GOAL:
Extract, in full, the lines below, beginning at the first and ending with the line that contains "return Matrix.LocRotScale((x, y, z), Euler([radians(a)". Pictures do not belong in the copy.

—————

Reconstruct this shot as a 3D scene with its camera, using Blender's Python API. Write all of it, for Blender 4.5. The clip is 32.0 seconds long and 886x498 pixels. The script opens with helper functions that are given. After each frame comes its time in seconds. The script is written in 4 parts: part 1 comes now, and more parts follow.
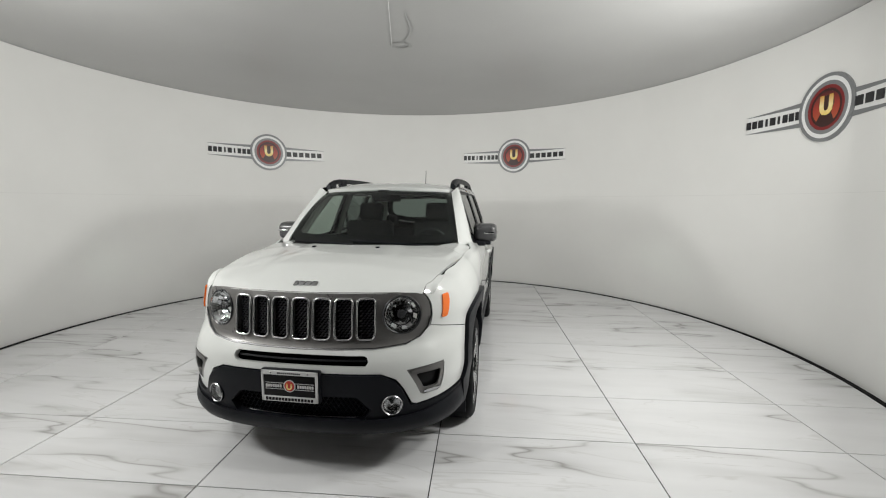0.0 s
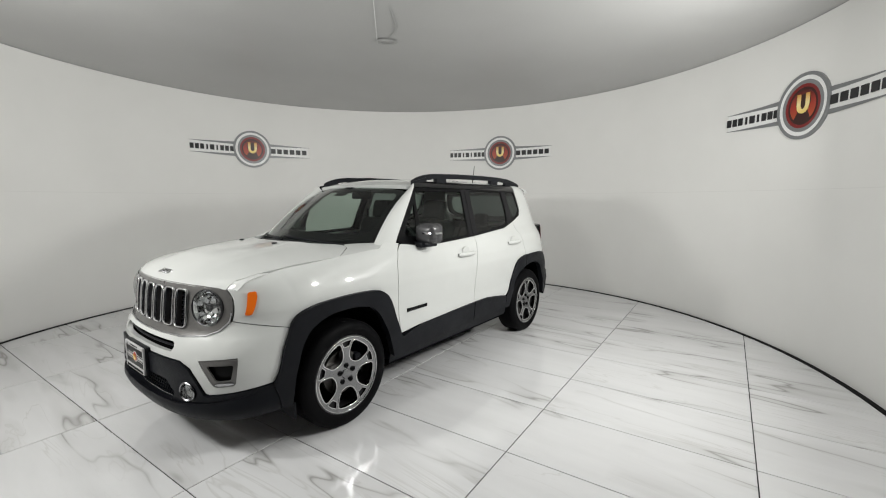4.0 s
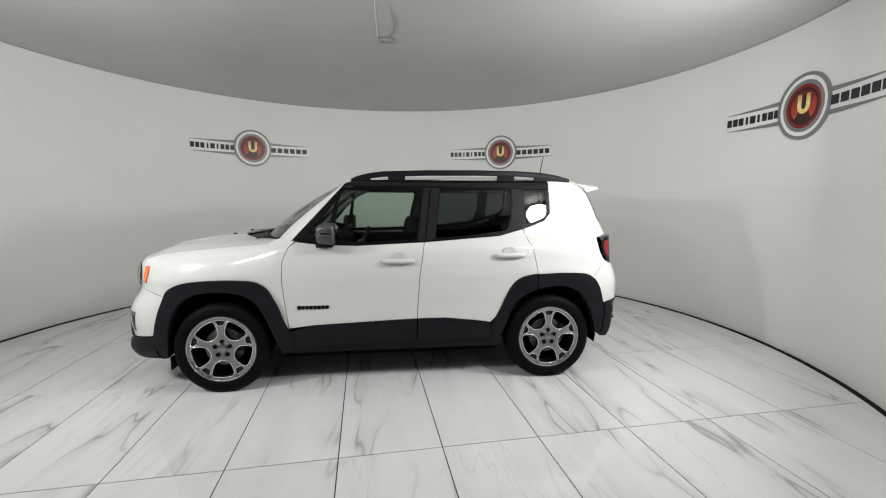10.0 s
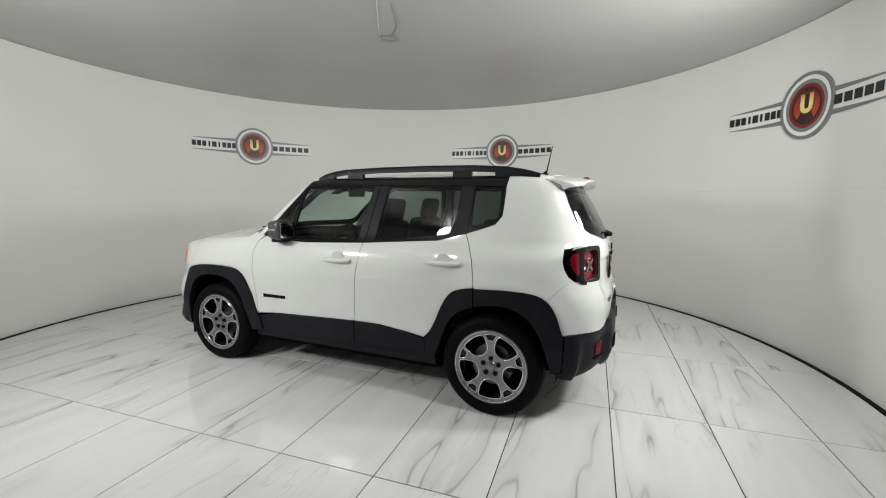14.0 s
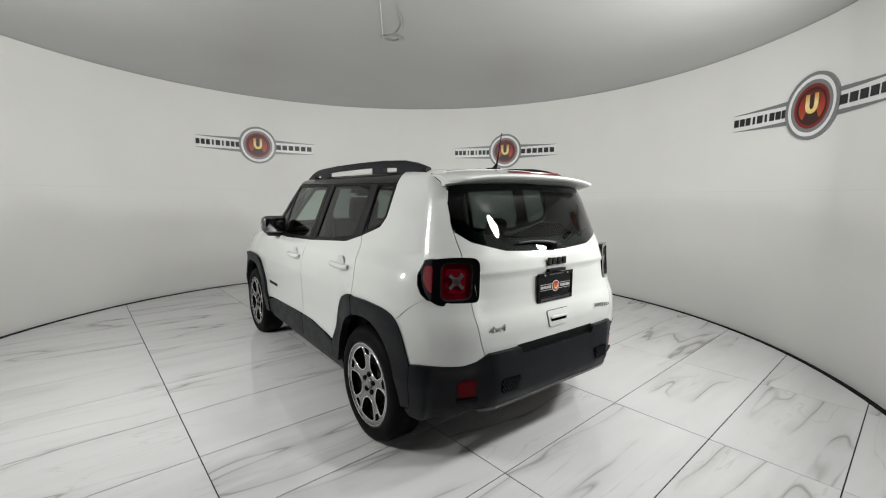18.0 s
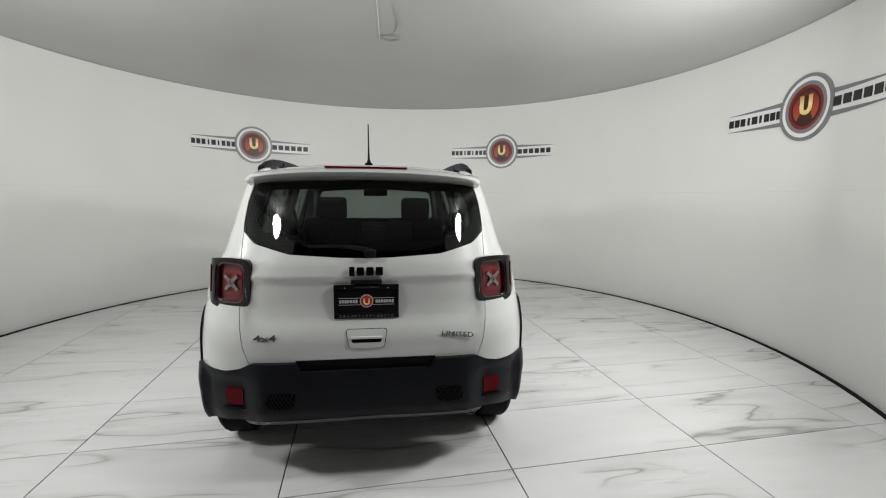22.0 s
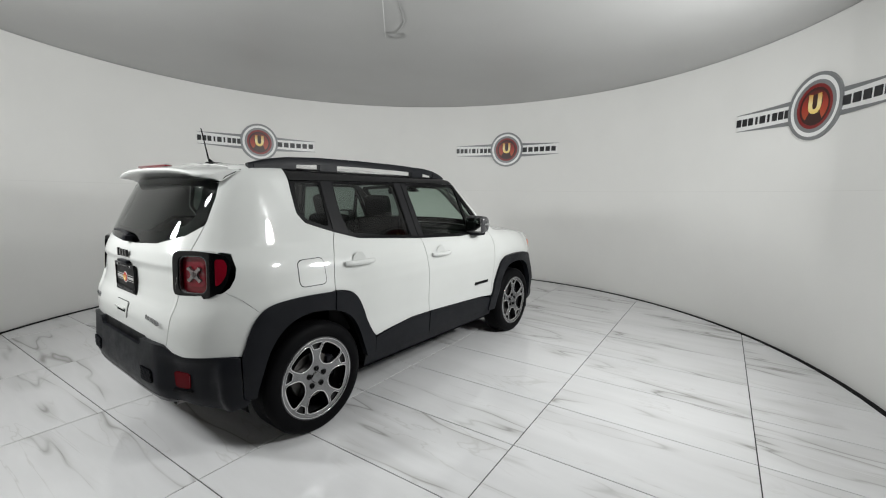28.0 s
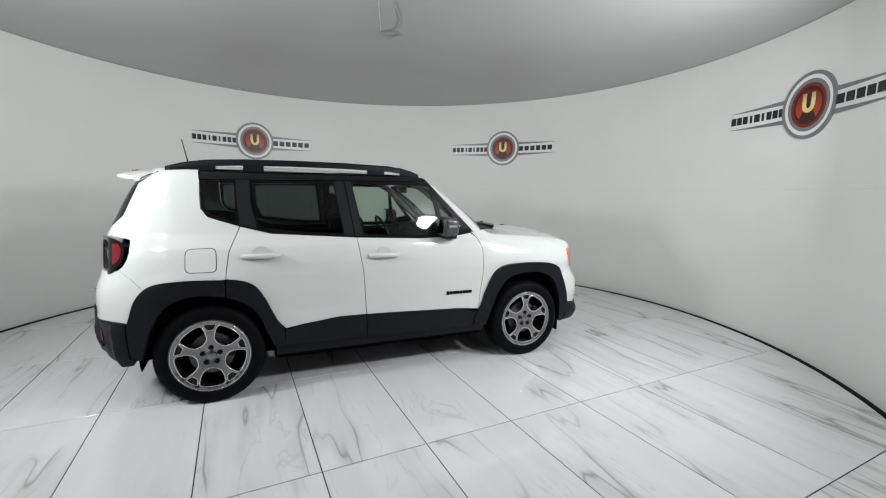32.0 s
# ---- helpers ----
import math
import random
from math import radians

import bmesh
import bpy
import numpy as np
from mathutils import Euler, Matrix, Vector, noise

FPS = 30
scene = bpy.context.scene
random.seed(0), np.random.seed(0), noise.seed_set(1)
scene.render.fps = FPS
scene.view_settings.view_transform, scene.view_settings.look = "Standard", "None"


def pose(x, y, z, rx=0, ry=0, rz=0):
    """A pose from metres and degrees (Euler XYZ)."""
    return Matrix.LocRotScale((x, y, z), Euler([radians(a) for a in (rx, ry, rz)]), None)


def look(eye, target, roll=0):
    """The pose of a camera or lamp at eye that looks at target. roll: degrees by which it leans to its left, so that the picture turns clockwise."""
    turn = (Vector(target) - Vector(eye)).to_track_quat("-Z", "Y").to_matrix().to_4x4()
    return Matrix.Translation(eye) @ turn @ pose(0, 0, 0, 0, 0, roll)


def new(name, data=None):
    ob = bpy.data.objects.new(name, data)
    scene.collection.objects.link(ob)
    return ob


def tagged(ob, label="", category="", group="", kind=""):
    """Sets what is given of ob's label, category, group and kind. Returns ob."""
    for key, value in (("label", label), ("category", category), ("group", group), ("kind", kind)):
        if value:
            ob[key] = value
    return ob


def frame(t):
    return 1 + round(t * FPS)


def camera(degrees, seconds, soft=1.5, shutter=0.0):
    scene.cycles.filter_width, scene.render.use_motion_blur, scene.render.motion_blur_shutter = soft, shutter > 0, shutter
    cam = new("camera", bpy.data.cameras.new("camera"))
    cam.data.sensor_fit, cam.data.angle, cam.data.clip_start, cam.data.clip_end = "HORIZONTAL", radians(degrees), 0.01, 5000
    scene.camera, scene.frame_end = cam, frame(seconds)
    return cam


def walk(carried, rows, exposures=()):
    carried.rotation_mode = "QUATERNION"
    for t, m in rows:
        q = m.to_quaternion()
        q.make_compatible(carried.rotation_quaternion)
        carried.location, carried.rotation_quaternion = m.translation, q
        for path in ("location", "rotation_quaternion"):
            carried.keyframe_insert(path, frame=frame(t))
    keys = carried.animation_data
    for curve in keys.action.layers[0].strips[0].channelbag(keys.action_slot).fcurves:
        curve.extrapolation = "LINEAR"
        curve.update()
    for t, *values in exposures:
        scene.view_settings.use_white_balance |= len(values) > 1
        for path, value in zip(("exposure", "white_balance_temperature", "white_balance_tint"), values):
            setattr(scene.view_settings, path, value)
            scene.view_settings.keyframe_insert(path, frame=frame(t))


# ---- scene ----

—————

ANSWER BELOW:
Reconstruct this shot as a 3D scene with its camera, using Blender's Python API. Write all of it, for Blender 4.5. The clip is 32.0 seconds long and 886x498 pixels. The script opens with helper functions that are given. After each frame comes its time in seconds. The script is written in 4 parts: part 1 comes now, and more parts follow.
0.0 s
4.0 s
10.0 s
14.0 s
18.0 s
22.0 s
28.0 s
32.0 s
# ---- helpers ----
import math
import random
from math import radians

import bmesh
import bpy
import numpy as np
from mathutils import Euler, Matrix, Vector, noise

FPS = 30
scene = bpy.context.scene
random.seed(0), np.random.seed(0), noise.seed_set(1)
scene.render.fps = FPS
scene.view_settings.view_transform, scene.view_settings.look = "Standard", "None"


def pose(x, y, z, rx=0, ry=0, rz=0):
    """A pose from metres and degrees (Euler XYZ)."""
    return Matrix.LocRotScale((x, y, z), Euler([radians(a) for a in (rx, ry, rz)]), None)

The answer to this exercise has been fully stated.